On January 31st, the US Energy Information Administration (EIA) announced the commencement of a temporary survey to gather data on electricity consumption through identified crypto-mining companies operating in the country.
The proposed expedited survey, named Cryptocurrency Mining Facilities, received approval as an emergency collection of data requested by the Office of Management and Budget (OMB) on January 26th. Commencing next week, the EIA will collect data via a selection of commercial crypto-miners, mandating miners to provide details about their energy consumption. The agency will also seek public input on the collection of energy use data by crypto miners.
Growing Demand
As outlined by the OMB, the gathering of energy data aims to establish a foundational overview of the crypto mining companies in the sample, quantify the rate of change in crypto mining activity among the companies in the sample, identify electricity sources for US crypto miners in the sample, and finally identify regions in the United States with concentrated crypto mining activity based on the companies in the sample.

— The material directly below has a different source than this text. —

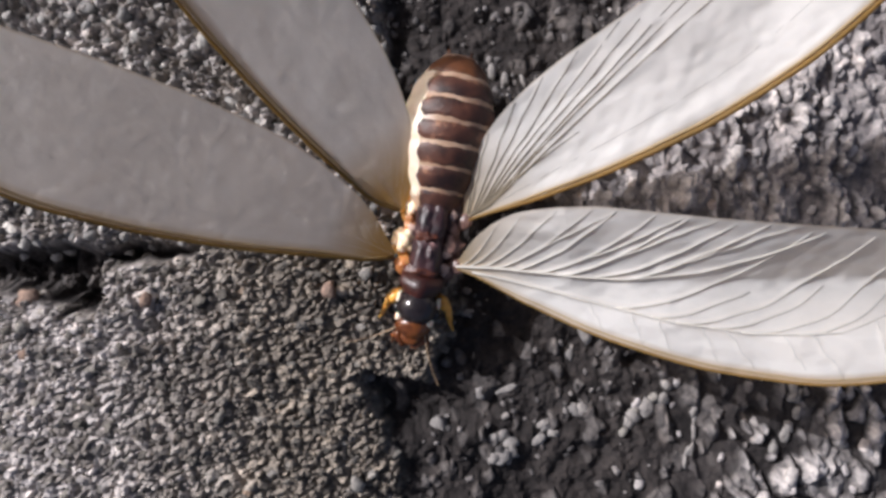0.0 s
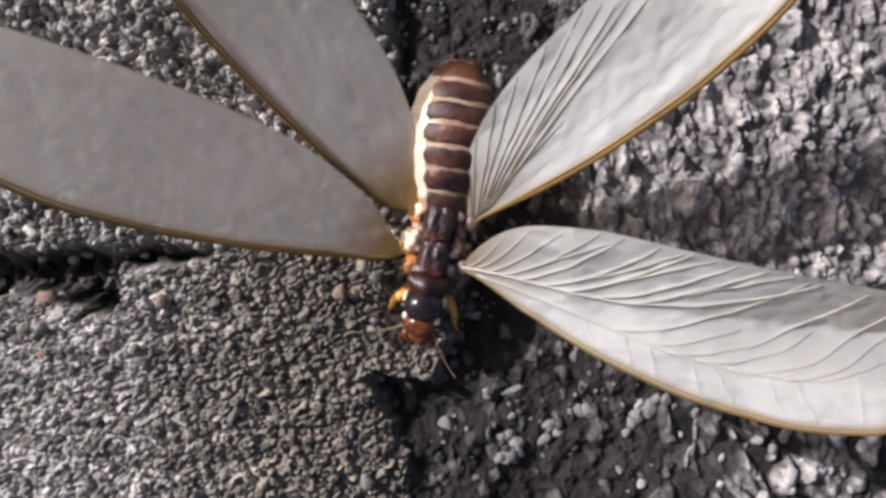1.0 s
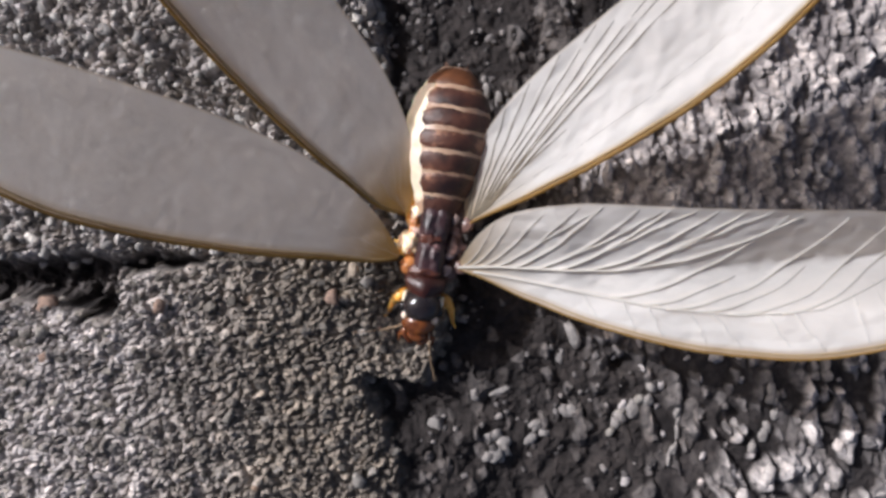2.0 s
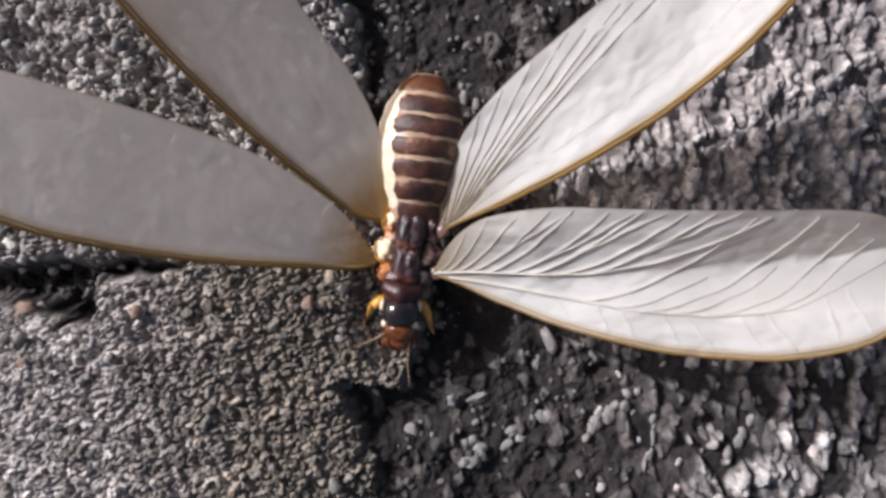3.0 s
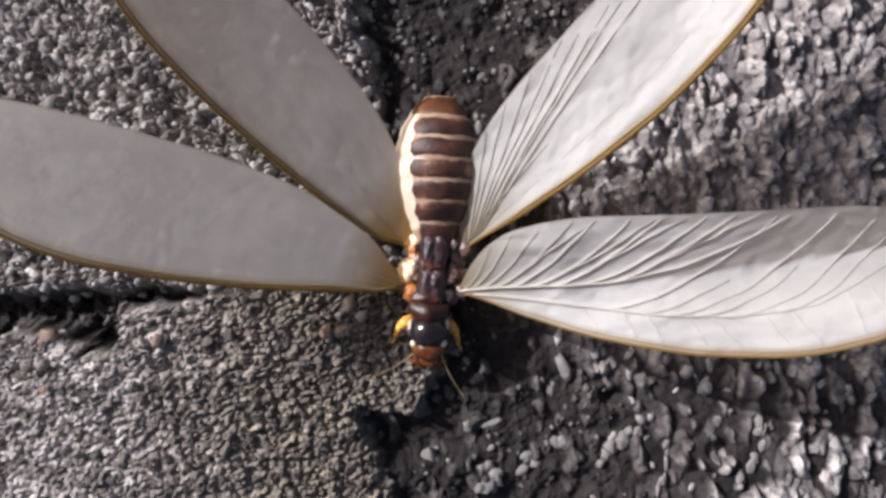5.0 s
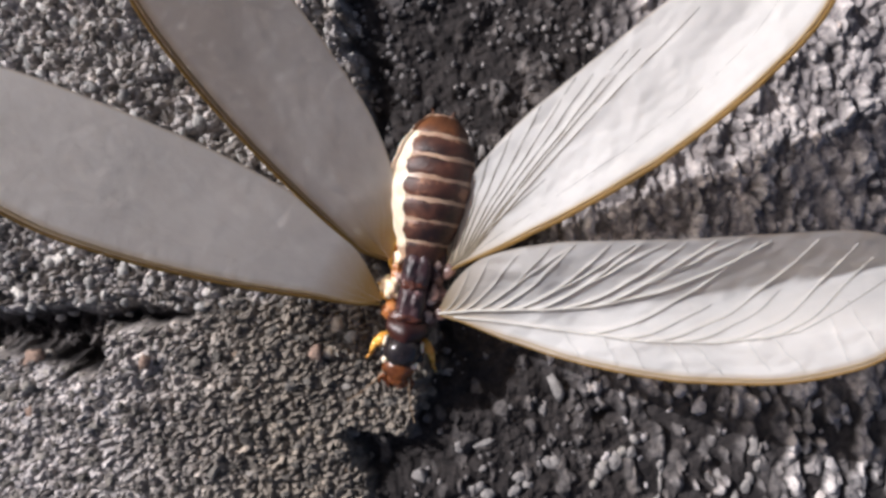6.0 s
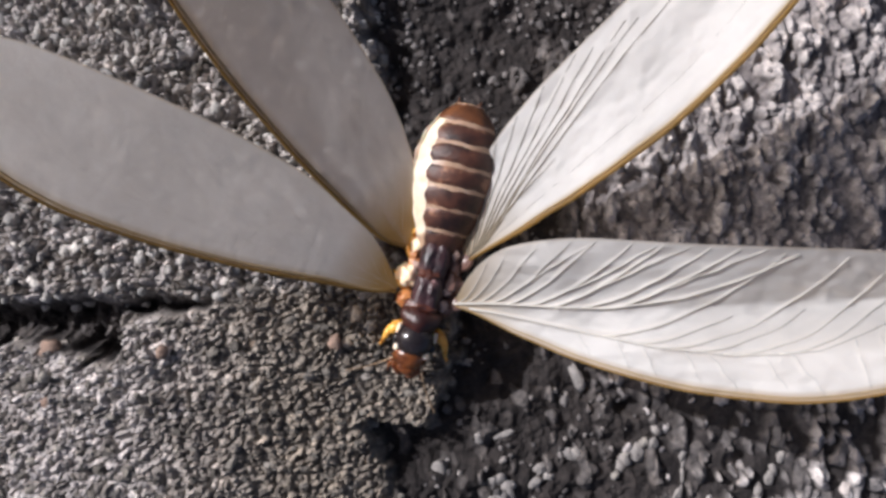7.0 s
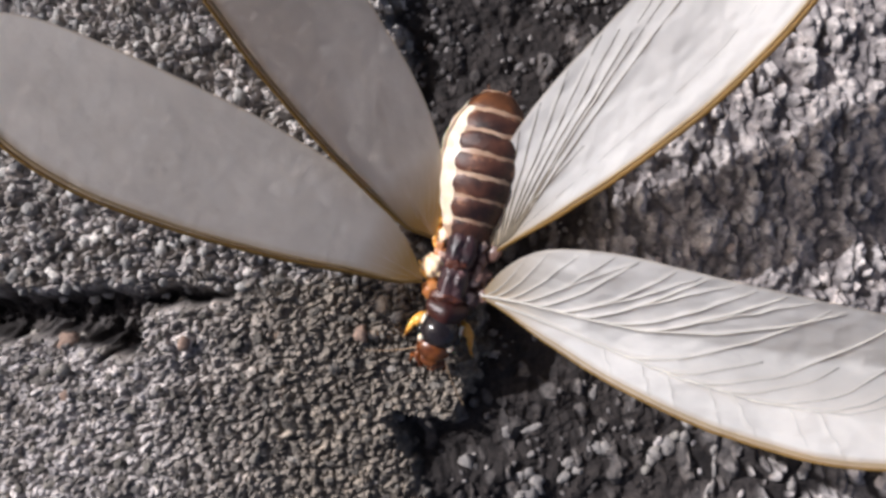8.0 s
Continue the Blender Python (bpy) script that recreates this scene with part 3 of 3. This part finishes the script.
def build_wing(name, w, label):
    """One wing with its own origin at its root, along +x, flat in xy."""
    def membrane(u, q):
        s = 1 - (1 - u) ** 1.25 if u > 0.5 else u * (1 - 0.5 ** 1.25) / 0.5
        s = min(s, 0.9995)
        lo, hi = w.edges(s)
        return w.surface(s, lo + (hi - lo) * q)

    nu, nv = (340, 100) if w.side > 0 else (150, 44)
    veins = vein_paths(w)
    if w.side > 0:
        w.crease(veins, 0.0014 if w.fan else 0.0044, 0.004 if w.fan else 0.0036)
    bm, _ = sheet(nu, nv, membrane)
    shade = bm.verts.layers.float.new("pigment")
    band = 0.026 if w.side < 0 else 0.022
    bm.verts.ensure_lookup_table()
    for i in range(nu):
        row = [bm.verts[nv * i + j] for j in range(nv)]
        s = row[0].co.x / (w.length * MM)
        lo, hi = w.edges(min(max(s, 0.0), 1.0))
        for j, vert in enumerate(row):
            d = (hi - lo) * j / (nv - 1)
            edge = (0.75 if w.side < 0 else 0.55 + 0.4 * min(1.0, 1.6 * s)) * max(0.0, 1 - d / band) ** 0.7
            root = min(1.0, 1.4 * max(0.0, 1 - s / 0.17)) if w.side < 0 else 0.85 * max(0.0, 1 - s / 0.22) ** 1.6
            rim = 0.5 * max(0.0, 1 - (hi - lo - d) / 0.004)
            vert[shade] = min(1.0, max(edge, root, rim))
    wing = part(name, bm, M_WING, termite, label)

    def strand(shift, r, mat, sub, text):
        pts, rad = [], []
        for k in range(60):
            s = 0.002 + 0.975 * k / 59
            lo = w.edges(s)[0]
            pts.append(w.surface(s, lo + shift * min(1, s * 6), r * 0.3))
            rad.append(r * (1.15 - 0.45 * s) * (1.0 if w.side < 0 else 0.5 + 0.5 * min(1.0, 2.2 * s)))
        part(sub, tube(pts, rad, 8), mat, wing, text)

    heavy = 0.85 if w.side < 0 else 1.2 if w.fan else 0.62
    strand(0.0015, 0.1 * heavy, M_AMBER, "leading_edge", "amber leading edge")
    strand(0.0105, 0.07 * heavy, M_STRAW, "leading_vein", "straw-coloured vein along the leading edge")
    for pts, r in veins:
        r *= (0.88 if w.fan else 0.72) * w.ribs
        pts = [p for p in pts if w.edges(p[0])[0] < p[1] < w.edges(p[0])[1]]
        if len(pts) > 3:
            n = len(pts)
            part("vein", tube([w.surface(s, v, (0.1 if w.fan else 0.45) * r) for s, v in pts], [r * (1.1 - 0.55 * k / n) for k in range(n)], 6), M_WING if w.side < 0 else M_BROWN_VEIN if w.fan else M_VEIN, wing)
    if w.side > 0:
        part("wing_base", blob(-0.1, 0.05, -0.05, 0.5, 0.36, 0.26, 0.14, w.seed, 3), M_ROOT_SHADED, wing, "pinkish brown wing root")
    return wing


fore_r = build_wing("forewing", Wing(21.0, 1.06, 1, 1.0, 1.15, sag=0.27), "pale ribbed forewing with amber leading edge, sunlit")
hind_r = build_wing("hindwing", Wing(21.8, 0.92, 1, 2.0, 0.35, 0.85, True), "pale ribbed hindwing with amber leading edge, sunlit")
fore_l = build_wing("forewing", Wing(21.0, 1.0, -1, 3.0, 0.05, 0.09), "smoky grey forewing with amber leading edge, backlit")
hind_l = build_wing("hindwing", Wing(21.8, 0.88, -1, 4.0, 0.05, 0.09, True), "smoky grey hindwing with amber leading edge, backlit")

# ---- grains of the ground ----
def slab_keep(x, y):
    s, c, k, j = zones(x, y)
    return np.clip(s * 1.1, 0, 1)


def crumb_keep(x, y):
    s, c, k, j = zones(x, y)
    return np.clip(c, 0, 1)


def crust_keep(x, y):
    s, c, k, j = zones(x, y)
    clump = step(lumps(x, y), 0.15, 0.7) * (0.16 + 0.84 * step(y, -6.5, 0.5))
    return np.clip((1 - s - c) * k * clump, 0, 1)


def bare_keep(x, y):
    s, c, k, j = zones(x, y)
    clump = step(fbm(x, y, 1.6, 95, 3), 0.1, 0.6)
    return np.clip((1 - s - c) * (1 - k), 0, 1) * (0.015 + 0.1 * clump + 0.15 * clump * step(y, 3.0, 7.0))


pts, rng = scatter(1, 30000, -26, 2, -16, 2, slab_keep, 0.75)
lay_stones("grain", "grey uneven sand grains set in mortar", pts, rng, 0.12, 0.25, (0.6, 1.0), -0.45, M_SAND, M_SAND_ONE, 300, radians(14), ROUGH)
pts, rng = scatter(2, 26000, -27, 0, -1, 17, crumb_keep, 0.75)
lay_stones("crumb", "pale grey crumbs of weathered mortar", pts, rng, 0.18, 0.36, (0.6, 1.0), -0.45, M_PALE, M_SAND_ONE, 0, None, ROUGH)
pts, rng = scatter(3, 16000, 2, 28, -17, 17, crust_keep, 1.1)
lay_stones("crust_lump", "pale grey lime crust standing in drips", pts, rng, 0.14, 0.3, (0.6, 1.0), -0.3, M_CRUST, M_CRUST_ONE, 0, radians(85), ROUGH)
pts, rng = scatter(4, 12000, -5, 12, -17, 17, bare_keep, 0.3)
lay_stones("loose_grain", "scattered grey grains on dark concrete", pts, rng, 0.07, 0.2, (0.6, 1.0), 0.0, M_LOOSE, M_CRUST_ONE, 0, None, ROUGH)


def pebble(x, y, sx, sy, sz, turn, colour, label):
    """One stone or crust lump that stands out, set in the ground."""
    rng = np.random.default_rng(int(abs(x * 131 + y * 17) * 10))
    if colour == "white":
        sx, sy, sz = sx * rng.uniform(0.8, 1.7), sy * rng.uniform(0.8, 1.7), sz * rng.uniform(0.7, 1.1)
    me = bpy.data.meshes.new("pebble")
    pool = ROUGH
    corners, tris = pool[int(rng.integers(len(pool)))]
    me.from_pydata([tuple(p * MM) for p in corners * np.array([sx, sy, sz])], [], [tuple(int(i) for i in f) for f in tris])
    me.materials.append(STONES[colour])
    for p in me.polygons:
        p.use_smooth = True
    x, y = x + 0.2 * rng.normal(), y + 0.2 * rng.normal()
    turn = turn + 12 * rng.normal()
    ob = new("pebble", me)
    ob.parent = GROUND
    z = float(height(np.array([x]), np.array([y]))[0])
    ob.matrix_basis = Matrix.LocRotScale(Vector((x, y, z + (0.25 if colour != "white" else -0.1) * sz)) * MM, Euler((0.1, -0.15, radians(turn))), None)
    ob["label"] = label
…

Glenn McGrath, an electricity expert at the EIA, believes that there is a significant source of demand which is worthy of additional research based on quantification, adding that until experts can substantiate growing activity with better data, there will just be more questions to answer.
Potential Upsurge In BTC Mining Activity
According to a report by the International Energy Agency (IEA), in 2022, crypto mining comprised 0.4% of the global annual electricity consumption, consuming about 110TWh. In 2023, this figure rose to 130TWh, with Bitcoin contributing 120TWh to the total.
The report predicts a 40% increase in electricity consumption through crypto mining in 2026, reaching 160 TWh. The United States emerged as the largest mining hub globally after China banned crypto mining operations in 2021. McGrath acknowledged that the EIA has received requests via various sectors to begin to quantify cryptocurrency mining energy use going forward.
In a memo by the EIA requesting emergency approval of the project, the agency explained that the 50% surge in the price of BTC in the last three months increases the likelihood of public harm, as the higher price reward will incentivize more crypto mining activity, subsequently increasing electricity consumption.
However, the Bitcoin community and independent institutions like the Cambridge Centre for Alternative Finance (CCAF) have raised substantial doubts about similar data and conclusions via other governments and BTC critics.